Erinnert sich irgendwer da draußen noch an Anders Fridéns Projekt Passenger? Damit hat er anno 2003 ein gezieltes Mainstream-Projekt auf die Beine gestellt, mit dem er einfach massentauglichere, poppigere Songs gemeinsam mit Niclas Engelin (u.a. Gardenian) machen wollte. Dass eben dieses Passenger-Album nun allerdings knackiger, härter und In Flames-ähnlicher ist als das tatsächliche neue Album von In Flames, sagt doch schon alles. Siren Charms hätte definitiv ein konsequentes zweites Passenger-Album werden können!
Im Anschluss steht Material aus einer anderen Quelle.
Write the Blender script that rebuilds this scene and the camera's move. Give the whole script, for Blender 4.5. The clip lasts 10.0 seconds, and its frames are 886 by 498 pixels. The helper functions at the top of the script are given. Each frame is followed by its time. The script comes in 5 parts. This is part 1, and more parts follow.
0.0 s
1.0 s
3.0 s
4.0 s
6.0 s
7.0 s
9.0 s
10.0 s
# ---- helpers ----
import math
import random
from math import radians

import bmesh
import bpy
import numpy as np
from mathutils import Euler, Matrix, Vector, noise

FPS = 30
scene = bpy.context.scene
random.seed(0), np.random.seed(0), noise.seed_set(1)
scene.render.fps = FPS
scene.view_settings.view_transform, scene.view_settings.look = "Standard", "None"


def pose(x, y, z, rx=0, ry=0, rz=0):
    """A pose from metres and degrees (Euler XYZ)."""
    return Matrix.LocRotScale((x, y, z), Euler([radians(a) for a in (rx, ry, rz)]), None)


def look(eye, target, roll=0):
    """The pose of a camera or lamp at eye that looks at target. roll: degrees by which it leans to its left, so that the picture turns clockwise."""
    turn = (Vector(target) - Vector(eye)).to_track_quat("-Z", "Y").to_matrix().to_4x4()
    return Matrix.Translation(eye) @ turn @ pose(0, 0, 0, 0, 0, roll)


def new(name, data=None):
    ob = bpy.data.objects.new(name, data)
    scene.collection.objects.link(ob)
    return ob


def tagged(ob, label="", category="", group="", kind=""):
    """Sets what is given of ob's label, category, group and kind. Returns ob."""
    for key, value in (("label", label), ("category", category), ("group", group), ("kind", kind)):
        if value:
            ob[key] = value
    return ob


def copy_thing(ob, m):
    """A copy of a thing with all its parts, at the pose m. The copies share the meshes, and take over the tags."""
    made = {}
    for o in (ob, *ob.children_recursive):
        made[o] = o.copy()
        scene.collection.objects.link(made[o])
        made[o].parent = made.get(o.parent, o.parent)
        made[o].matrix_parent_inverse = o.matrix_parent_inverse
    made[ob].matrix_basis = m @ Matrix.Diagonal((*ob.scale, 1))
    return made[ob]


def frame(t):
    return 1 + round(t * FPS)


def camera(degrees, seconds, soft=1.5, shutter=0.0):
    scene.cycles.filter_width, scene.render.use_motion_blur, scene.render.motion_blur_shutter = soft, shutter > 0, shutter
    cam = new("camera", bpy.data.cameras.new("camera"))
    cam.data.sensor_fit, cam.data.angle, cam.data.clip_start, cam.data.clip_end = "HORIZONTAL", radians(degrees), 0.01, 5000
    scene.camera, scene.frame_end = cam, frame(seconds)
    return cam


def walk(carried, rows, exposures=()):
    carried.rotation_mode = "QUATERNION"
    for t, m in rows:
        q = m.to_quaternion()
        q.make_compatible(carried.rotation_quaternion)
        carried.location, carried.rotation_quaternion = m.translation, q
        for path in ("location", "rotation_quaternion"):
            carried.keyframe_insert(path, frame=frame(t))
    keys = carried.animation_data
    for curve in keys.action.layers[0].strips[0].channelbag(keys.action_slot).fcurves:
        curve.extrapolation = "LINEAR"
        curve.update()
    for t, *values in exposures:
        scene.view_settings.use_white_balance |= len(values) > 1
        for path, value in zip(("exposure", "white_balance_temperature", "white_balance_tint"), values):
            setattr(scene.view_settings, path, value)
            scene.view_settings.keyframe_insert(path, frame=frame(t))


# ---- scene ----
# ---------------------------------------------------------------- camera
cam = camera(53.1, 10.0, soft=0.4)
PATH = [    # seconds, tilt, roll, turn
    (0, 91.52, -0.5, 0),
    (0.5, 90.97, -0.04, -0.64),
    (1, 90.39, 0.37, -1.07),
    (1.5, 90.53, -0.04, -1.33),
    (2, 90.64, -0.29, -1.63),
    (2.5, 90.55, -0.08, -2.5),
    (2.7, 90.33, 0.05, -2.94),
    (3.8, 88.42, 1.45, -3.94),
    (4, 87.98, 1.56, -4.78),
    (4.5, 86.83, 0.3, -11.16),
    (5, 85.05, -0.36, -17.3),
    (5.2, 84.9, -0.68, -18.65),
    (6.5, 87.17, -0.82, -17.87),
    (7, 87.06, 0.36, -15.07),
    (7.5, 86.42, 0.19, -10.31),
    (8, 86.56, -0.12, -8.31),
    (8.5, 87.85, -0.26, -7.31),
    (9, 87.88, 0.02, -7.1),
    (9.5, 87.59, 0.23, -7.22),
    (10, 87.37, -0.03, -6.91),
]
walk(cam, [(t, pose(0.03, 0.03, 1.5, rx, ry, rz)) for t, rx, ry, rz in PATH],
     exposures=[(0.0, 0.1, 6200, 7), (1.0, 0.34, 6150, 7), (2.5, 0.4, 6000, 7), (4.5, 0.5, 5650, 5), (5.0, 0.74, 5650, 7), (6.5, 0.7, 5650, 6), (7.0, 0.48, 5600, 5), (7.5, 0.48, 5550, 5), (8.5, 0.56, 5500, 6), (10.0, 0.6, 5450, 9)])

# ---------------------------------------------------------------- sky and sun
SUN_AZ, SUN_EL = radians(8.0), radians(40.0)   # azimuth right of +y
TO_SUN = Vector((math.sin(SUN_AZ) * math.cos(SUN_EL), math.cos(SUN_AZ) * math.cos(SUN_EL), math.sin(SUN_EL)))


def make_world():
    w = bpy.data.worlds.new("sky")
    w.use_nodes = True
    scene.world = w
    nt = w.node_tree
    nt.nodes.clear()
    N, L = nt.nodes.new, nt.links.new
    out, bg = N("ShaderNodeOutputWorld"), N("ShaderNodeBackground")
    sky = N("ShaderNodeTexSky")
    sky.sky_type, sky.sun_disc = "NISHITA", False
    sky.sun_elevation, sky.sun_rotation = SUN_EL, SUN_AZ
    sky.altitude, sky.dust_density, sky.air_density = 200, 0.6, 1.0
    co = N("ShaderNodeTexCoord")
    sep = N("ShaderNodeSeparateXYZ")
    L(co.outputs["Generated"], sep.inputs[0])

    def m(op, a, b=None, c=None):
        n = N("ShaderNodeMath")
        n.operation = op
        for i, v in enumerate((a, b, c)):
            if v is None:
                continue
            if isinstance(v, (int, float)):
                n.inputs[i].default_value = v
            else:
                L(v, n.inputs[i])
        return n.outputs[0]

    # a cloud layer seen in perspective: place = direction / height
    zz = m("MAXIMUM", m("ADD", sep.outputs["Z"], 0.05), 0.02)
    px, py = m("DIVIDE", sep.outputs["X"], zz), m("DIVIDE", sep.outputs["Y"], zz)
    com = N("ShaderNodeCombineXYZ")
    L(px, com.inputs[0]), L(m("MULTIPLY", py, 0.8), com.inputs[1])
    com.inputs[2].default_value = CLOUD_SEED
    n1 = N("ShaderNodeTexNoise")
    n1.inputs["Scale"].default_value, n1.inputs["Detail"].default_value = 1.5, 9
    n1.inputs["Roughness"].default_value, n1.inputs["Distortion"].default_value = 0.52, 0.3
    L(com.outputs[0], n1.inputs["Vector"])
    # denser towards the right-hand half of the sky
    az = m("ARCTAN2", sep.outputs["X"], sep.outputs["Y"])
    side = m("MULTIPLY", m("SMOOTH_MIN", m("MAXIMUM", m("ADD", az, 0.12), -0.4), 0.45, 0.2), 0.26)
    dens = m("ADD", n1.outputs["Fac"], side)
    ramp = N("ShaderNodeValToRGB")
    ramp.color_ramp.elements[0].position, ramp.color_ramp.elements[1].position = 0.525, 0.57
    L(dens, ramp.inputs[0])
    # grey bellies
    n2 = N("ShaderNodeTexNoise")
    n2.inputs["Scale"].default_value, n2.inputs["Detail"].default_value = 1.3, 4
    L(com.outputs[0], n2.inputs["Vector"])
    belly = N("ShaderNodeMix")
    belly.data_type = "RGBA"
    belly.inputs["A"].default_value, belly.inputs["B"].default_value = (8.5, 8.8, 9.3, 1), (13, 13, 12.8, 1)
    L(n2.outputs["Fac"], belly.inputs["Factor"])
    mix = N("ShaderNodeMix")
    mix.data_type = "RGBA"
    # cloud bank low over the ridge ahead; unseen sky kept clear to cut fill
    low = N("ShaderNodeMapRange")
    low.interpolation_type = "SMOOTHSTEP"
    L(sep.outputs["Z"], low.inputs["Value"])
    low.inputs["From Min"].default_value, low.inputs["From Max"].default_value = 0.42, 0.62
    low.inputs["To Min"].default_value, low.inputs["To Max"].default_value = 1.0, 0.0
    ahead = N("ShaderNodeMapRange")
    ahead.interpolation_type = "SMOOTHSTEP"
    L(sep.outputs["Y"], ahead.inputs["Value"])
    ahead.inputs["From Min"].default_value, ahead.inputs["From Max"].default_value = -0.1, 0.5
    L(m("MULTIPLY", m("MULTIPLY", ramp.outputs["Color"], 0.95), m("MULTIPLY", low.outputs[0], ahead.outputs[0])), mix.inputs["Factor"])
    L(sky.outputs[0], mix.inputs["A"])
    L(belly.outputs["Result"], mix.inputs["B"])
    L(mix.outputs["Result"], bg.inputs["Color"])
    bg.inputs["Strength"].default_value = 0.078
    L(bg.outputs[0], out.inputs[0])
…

Das hätte super funktioniert! (Die Songs "Everything's Gone" und "Paralyzed" SIND praktisch waschechte Passenger-Songs!) Ein paar Brecher, massig Midtempo-Pop-Hymnen, Anders' inzwischen typisches Clean-Genöle, instrumentale Experimente und das eine oder andere Aufflackern einer Erinnerung an In Flames-Melodien. Das funktionierte damals mit Passenger perfekt! WARUM Siren Charms unter dem Banner In Flames veröffentlichen?

Das Songmaterial IST nicht schlecht! Einige Songs haben wirklich tolle Elemente und wissen zu gefallen. "When the World Explodes" mit Gastsängerin Emilia Feldt wirkt regelrecht opulent und ist äußerst innovativ. Allerdings muss man für so etwas natürlich offen sein! "Dead Eyes" ist allein von der Melodik her ein waschechter In Flames-Song geworden – man muss allerdings über einige wirklich dürftige Clean-Vocals drüber weg sehen können! Und "Monsters in the Ballroom" ist ebenfalls super geworden, auch wenn es fast gar nicht mehr nach In Flames klingt.

Das Fazit des Ganzen: Ich merke ganz deutlich, dass ich als alteingesessener In Flames-Fan mit Mühe über meinen Schatten springen muss, um Siren Charms hören zu können. Ich hätte mir wesentlich mehr Grunts und Growls gewünscht, aber das Leben ist nunmal kein Wunschkonzert. Für mich ist Siren Charms viel mehr Passenger II als ein neues In Flames-Album. Damit komm ich klar.

Und für Melodic Death Metal, der auch bleibt, was er ist und dennoch mit jedem Album innovativer und packender wird, gibt es ja immer noch Scar Symmetry (für mich persönlich die einzig wahren geistigen Erben der alten Referenz-Trilogie Whoracle, Colony und Clayman).